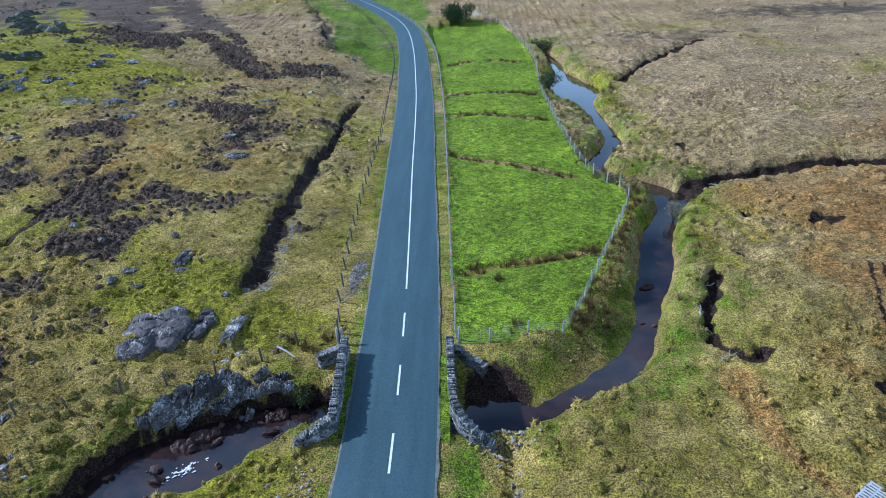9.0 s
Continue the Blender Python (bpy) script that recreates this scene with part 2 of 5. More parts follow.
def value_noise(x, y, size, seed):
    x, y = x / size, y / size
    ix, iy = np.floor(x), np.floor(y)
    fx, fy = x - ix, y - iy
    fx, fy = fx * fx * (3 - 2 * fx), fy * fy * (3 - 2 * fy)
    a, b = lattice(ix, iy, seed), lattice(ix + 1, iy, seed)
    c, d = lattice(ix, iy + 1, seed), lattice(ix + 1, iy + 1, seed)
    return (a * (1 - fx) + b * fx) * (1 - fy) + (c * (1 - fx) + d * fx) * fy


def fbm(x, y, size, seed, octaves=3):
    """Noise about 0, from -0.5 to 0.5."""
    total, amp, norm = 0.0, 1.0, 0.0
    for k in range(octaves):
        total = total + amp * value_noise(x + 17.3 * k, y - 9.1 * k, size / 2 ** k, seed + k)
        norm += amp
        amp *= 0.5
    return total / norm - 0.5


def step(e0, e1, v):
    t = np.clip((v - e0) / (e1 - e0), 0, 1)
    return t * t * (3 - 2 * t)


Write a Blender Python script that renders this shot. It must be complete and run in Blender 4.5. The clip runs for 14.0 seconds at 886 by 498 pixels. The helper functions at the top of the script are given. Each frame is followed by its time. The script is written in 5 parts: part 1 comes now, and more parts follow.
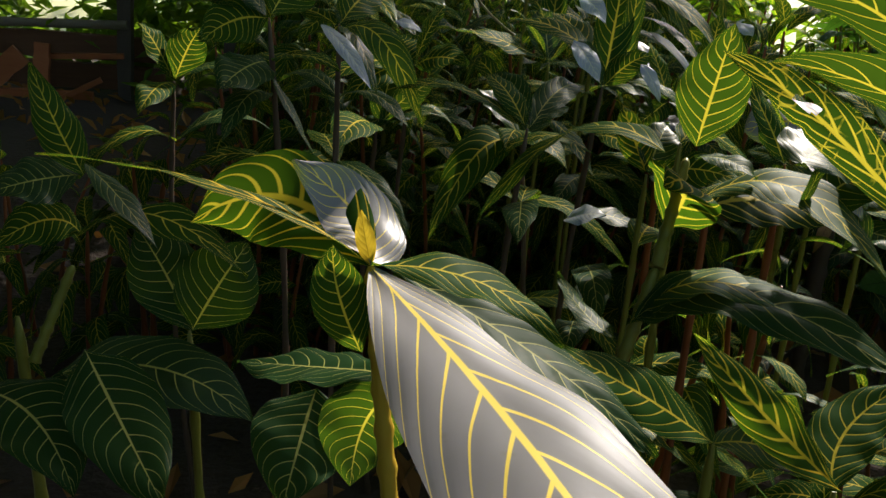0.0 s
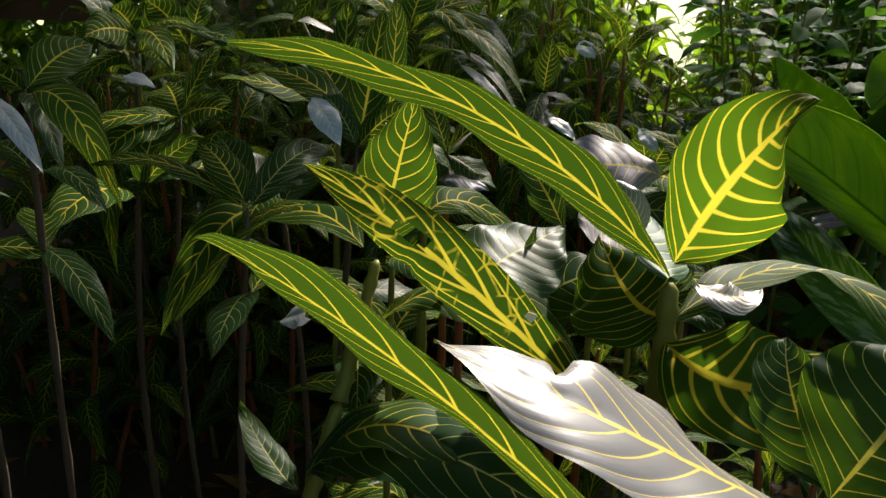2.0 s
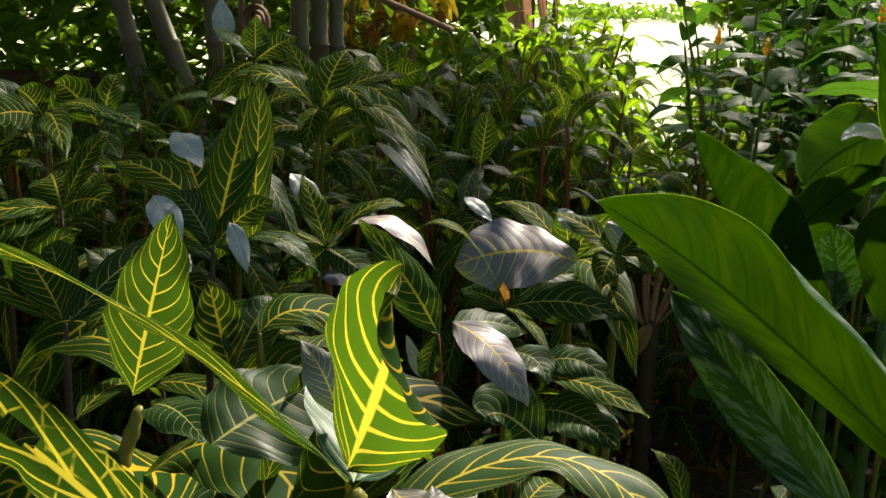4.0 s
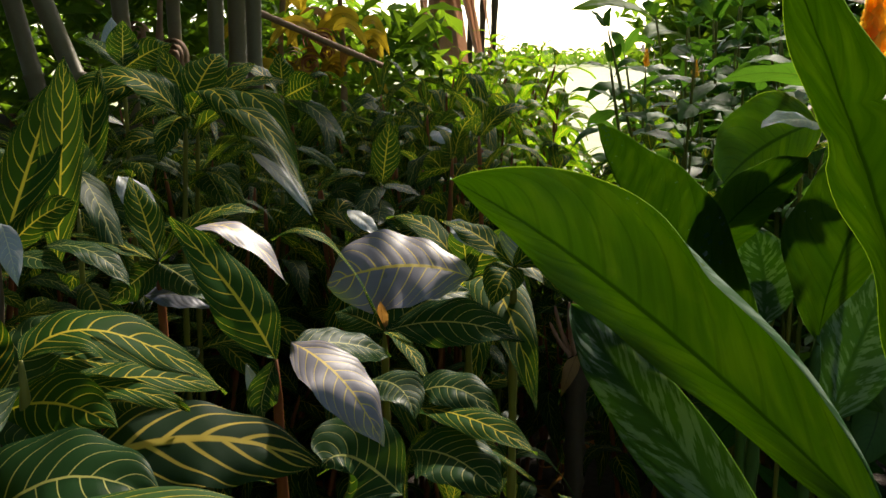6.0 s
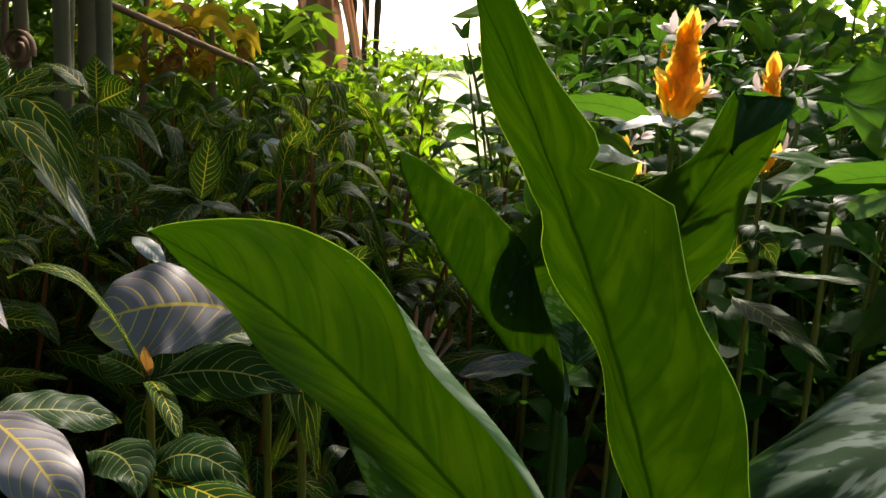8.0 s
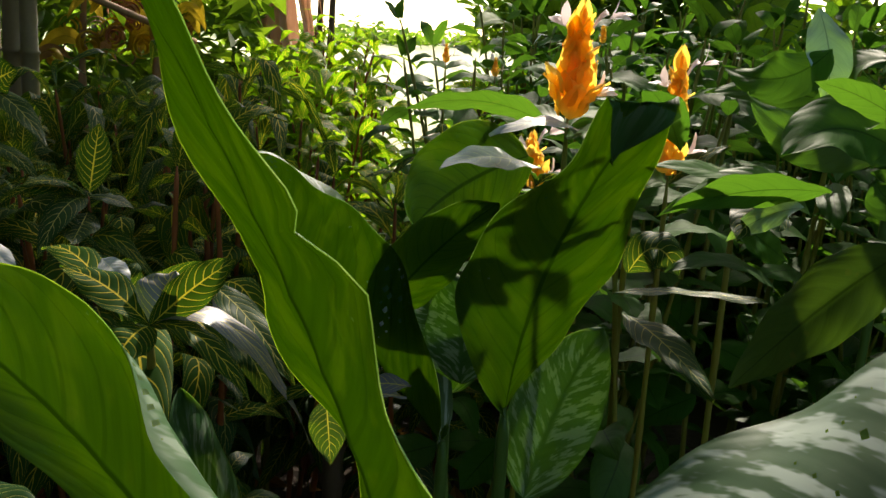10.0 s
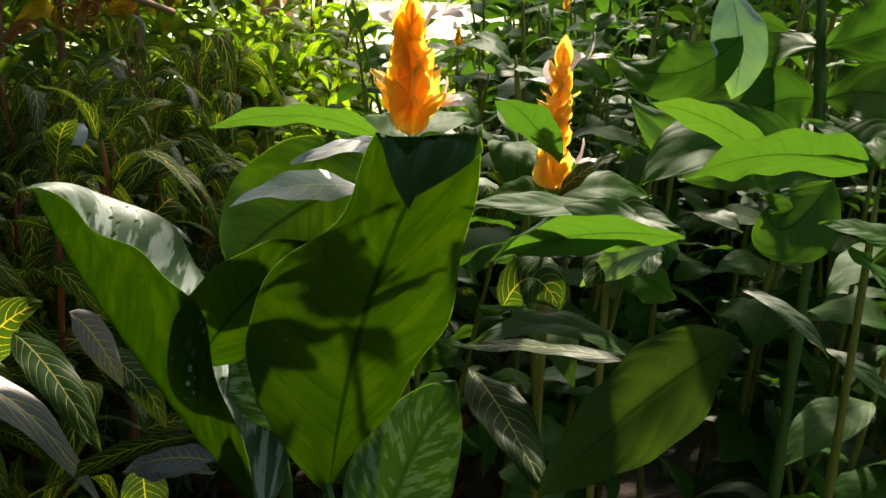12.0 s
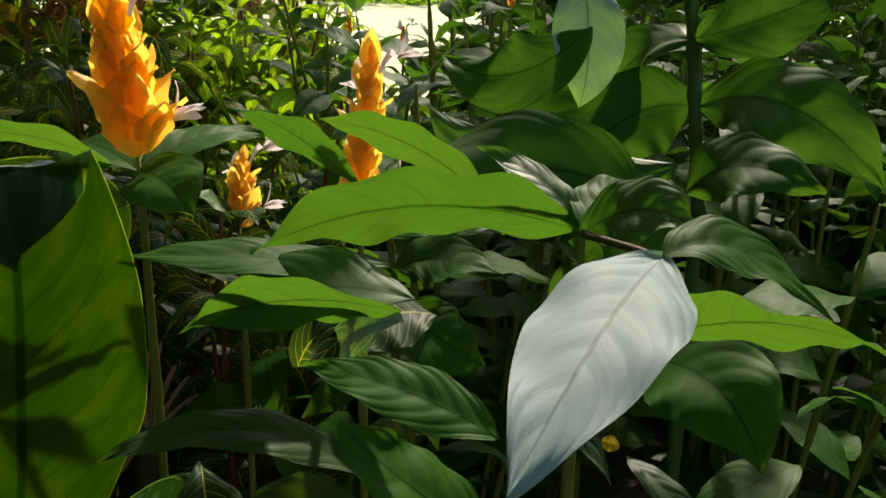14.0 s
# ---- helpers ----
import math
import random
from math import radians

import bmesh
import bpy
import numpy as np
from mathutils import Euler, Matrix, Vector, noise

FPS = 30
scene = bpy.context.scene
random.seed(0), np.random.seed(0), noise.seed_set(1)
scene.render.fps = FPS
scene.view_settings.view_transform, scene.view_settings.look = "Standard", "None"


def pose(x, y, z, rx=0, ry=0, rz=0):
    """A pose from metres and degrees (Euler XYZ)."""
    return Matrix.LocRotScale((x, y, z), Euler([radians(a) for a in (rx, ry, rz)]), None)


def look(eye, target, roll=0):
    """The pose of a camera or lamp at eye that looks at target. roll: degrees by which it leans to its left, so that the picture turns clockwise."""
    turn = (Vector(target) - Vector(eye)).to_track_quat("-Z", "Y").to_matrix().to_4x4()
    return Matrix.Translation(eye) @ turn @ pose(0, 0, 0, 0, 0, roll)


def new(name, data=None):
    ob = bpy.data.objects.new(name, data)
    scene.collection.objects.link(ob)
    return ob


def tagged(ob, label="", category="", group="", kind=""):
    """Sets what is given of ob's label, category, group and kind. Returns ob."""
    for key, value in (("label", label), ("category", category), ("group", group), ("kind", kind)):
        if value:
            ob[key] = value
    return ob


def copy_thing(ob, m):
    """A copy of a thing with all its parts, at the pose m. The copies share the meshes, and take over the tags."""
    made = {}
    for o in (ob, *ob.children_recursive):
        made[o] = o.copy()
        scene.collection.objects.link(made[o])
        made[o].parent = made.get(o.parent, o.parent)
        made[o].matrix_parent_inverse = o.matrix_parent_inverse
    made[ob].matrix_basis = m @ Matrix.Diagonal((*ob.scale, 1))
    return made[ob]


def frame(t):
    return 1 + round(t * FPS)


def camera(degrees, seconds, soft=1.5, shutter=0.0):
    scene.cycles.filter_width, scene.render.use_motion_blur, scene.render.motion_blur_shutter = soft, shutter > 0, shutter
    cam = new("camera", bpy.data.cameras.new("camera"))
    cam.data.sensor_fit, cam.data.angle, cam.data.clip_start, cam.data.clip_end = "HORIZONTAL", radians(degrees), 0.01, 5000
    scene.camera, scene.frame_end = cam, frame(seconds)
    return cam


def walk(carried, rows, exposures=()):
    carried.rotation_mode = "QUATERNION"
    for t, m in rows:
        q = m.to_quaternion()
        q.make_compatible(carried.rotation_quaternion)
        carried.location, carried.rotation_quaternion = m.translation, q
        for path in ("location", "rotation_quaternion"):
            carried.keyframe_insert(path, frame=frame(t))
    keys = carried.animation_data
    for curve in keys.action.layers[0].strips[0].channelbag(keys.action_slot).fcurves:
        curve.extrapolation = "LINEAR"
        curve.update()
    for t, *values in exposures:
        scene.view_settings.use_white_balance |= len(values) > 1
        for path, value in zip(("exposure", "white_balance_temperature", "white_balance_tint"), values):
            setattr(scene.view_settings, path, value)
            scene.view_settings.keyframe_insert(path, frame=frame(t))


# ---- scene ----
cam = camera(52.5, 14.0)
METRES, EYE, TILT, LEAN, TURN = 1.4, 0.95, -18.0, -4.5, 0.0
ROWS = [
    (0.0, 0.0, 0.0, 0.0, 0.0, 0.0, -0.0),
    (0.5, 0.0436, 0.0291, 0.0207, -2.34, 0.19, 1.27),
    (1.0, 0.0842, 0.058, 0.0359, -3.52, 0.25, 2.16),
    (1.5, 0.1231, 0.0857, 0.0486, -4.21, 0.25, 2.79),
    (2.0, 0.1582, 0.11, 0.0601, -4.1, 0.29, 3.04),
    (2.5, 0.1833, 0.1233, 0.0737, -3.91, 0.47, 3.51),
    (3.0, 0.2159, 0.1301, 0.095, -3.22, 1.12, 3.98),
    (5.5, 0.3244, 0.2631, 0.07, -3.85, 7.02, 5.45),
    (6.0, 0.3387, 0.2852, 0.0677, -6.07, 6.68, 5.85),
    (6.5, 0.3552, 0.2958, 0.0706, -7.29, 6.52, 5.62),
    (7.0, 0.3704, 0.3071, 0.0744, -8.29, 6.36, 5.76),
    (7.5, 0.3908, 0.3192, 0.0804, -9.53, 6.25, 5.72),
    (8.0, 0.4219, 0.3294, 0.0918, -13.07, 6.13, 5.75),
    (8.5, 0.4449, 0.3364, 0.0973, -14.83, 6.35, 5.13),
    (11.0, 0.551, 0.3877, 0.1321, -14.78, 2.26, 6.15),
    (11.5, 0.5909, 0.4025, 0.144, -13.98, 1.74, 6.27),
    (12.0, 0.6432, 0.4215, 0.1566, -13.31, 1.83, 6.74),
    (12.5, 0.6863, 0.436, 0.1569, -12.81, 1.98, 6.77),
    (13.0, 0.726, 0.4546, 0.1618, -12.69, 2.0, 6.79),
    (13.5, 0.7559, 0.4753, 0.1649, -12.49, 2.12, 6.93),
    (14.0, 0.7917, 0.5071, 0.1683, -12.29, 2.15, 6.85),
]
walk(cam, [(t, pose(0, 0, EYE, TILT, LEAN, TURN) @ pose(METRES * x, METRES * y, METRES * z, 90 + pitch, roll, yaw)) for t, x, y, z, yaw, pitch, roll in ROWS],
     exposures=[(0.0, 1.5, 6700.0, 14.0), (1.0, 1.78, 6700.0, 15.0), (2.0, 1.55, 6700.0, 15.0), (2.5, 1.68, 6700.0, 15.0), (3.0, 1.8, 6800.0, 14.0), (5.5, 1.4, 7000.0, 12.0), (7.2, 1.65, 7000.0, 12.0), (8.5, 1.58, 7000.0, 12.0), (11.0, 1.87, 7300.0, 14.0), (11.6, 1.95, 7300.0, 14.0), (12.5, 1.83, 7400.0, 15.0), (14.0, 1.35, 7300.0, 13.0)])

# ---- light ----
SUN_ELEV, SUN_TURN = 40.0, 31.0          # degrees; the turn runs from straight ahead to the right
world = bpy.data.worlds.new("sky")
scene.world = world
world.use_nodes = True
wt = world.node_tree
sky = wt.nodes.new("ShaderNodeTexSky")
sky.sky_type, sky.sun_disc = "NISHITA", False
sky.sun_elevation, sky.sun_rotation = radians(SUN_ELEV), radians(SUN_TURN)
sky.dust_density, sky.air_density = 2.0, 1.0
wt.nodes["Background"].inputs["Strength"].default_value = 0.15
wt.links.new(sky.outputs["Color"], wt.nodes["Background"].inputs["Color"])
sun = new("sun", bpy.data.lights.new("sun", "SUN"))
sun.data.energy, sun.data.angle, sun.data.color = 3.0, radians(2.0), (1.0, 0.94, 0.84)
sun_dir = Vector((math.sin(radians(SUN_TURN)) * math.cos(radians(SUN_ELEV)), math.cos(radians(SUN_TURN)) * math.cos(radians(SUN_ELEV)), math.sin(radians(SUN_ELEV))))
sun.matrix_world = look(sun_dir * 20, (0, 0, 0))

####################

▶ _To do_
Please reproduce, word for word, every line from the first line of the records above through the line containing "return total / norm - 0.5", and leave out the pictures.

▶ _Task output_
9.0 s
Continue the Blender Python (bpy) script that recreates this scene with part 2 of 5. More parts follow.
def value_noise(x, y, size, seed):
    x, y = x / size, y / size
    ix, iy = np.floor(x), np.floor(y)
    fx, fy = x - ix, y - iy
    fx, fy = fx * fx * (3 - 2 * fx), fy * fy * (3 - 2 * fy)
    a, b = lattice(ix, iy, seed), lattice(ix + 1, iy, seed)
    c, d = lattice(ix, iy + 1, seed), lattice(ix + 1, iy + 1, seed)
    return (a * (1 - fx) + b * fx) * (1 - fy) + (c * (1 - fx) + d * fx) * fy


def fbm(x, y, size, seed, octaves=3):
    """Noise about 0, from -0.5 to 0.5."""
    total, amp, norm = 0.0, 1.0, 0.0
    for k in range(octaves):
        total = total + amp * value_noise(x + 17.3 * k, y - 9.1 * k, size / 2 ** k, seed + k)
        norm += amp
        amp *= 0.5
    return total / norm - 0.5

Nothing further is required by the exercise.